Defendants also cite Walden, 571 U.S. at 284-85, to claim that plaintiff's lawyer is the “only link” to the jurisdiction, and that link cannot be the basis for jurisdiction. But the link is not the plaintiff; it is the use of Manchester United's trademarks in connection with the sale of a product to plaintiff's investigator in Illinois that creates the link. The use of the trademarks by the defendants to sell products to Illinois residents is evidence of defendants' own connection to the forum state.

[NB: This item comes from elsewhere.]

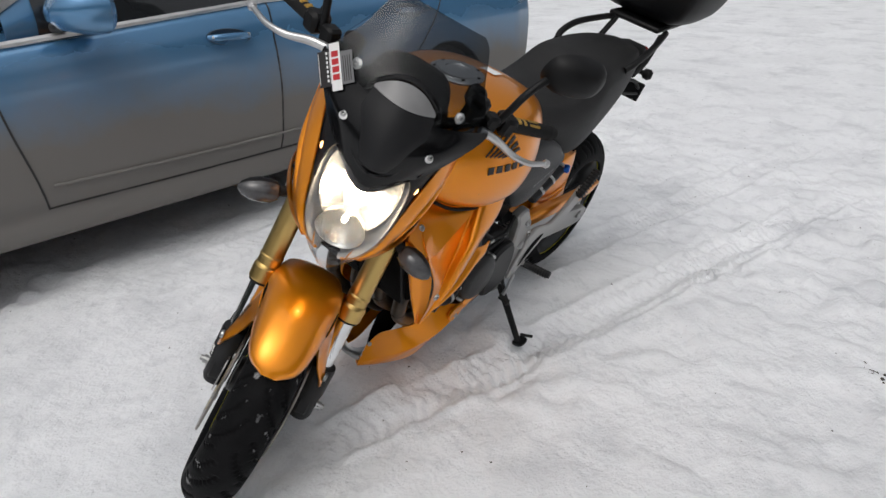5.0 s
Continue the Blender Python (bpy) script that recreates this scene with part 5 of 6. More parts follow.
# ---- frame, engine and running gear ----
def frame_parts():
    head = slab([(1.100, 0.880), (1.160, 0.882), (1.200, 0.800), (1.216, 0.745), (1.196, 0.716), (1.140, 0.702), (1.075, 0.686), (1.010, 0.660), (0.960, 0.680), (1.035, 0.728), (1.085, 0.758), (1.112, 0.785), (1.108, 0.835)], -0.054, 0.054, 0.014, 90)
    hs = part("headstock", head, SILVER, bike, "grey cast frame headstock")
    for s in (-1, 1):
        part("number_plate_pad", block((0.030, 0.004, 0.105), 0.0015, Matrix.Translation((1.135, s * 0.0545, 0.800)) @ Matrix.Rotation(radians(-18), 4, "Y")), SILVER, hs, "raised plain plate")
        part("cast_rib", tube([(1.100, s * 0.054, 0.730), (1.118, s * 0.056, 0.722), (1.128, s * 0.055, 0.712)], 0.0045, 8), SILVER, hs)
        part("cast_rib", tube([(1.000, s * 0.053, 0.694), (1.060, s * 0.056, 0.722), (1.105, s * 0.053, 0.760)], 0.006, 8), SILVER, hs)
    for s in (-1, 1):
        for p in ((1.172, 0.812), (1.194, 0.763)):
            part("frame_bolt", lathe([(0.014, 0), (0.014, 0.006), (0.011, 0.008)], (p[0], s * 0.050, p[1]), (0, s, 0), 20), SILVER, bike)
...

Finally, Defendants argue that subjecting a Chinese defendant to an Illinois court's jurisdiction is not fair, because there is a heavy burden on the defendants to litigate in Illinois; that Illinois does not have a strong interest in adjudicating this dispute because the companies have no physical presence in the state; and that litigating would not be efficient. There is no doubt a burden on the defendants in litigating here. But the defendants' own activities have opened them up to litigation in this district. See uBid, Inc., 623 F.3d at 433 (“There is no unfairness in requiring GoDaddy to defend that lawsuit in the courts of the state where, through the very activity giving rise to the suit, it continues to gain so much.”); Hemi, 622 F.3d at 760 (“Hemi wants to have its cake and eat it, too: It wants the benefit of a nationwide business model with none of the exposure.”). It is not unfair to litigate this dispute in this forum, where defendants have purposely availed themselves of conducting business in Illinois and are alleged to have used that business to violate the Lanham Act by using trademarks to sell products to Illinois residents.
IV. Conclusion
Defendants' motions to dismiss for lack of jurisdiction, [78], [80], [82], are denied. Because there was no need to conduct jurisdictional discovery to find jurisdiction proper, Manchester United's motion for jurisdictional discovery, [86], is denied as moot.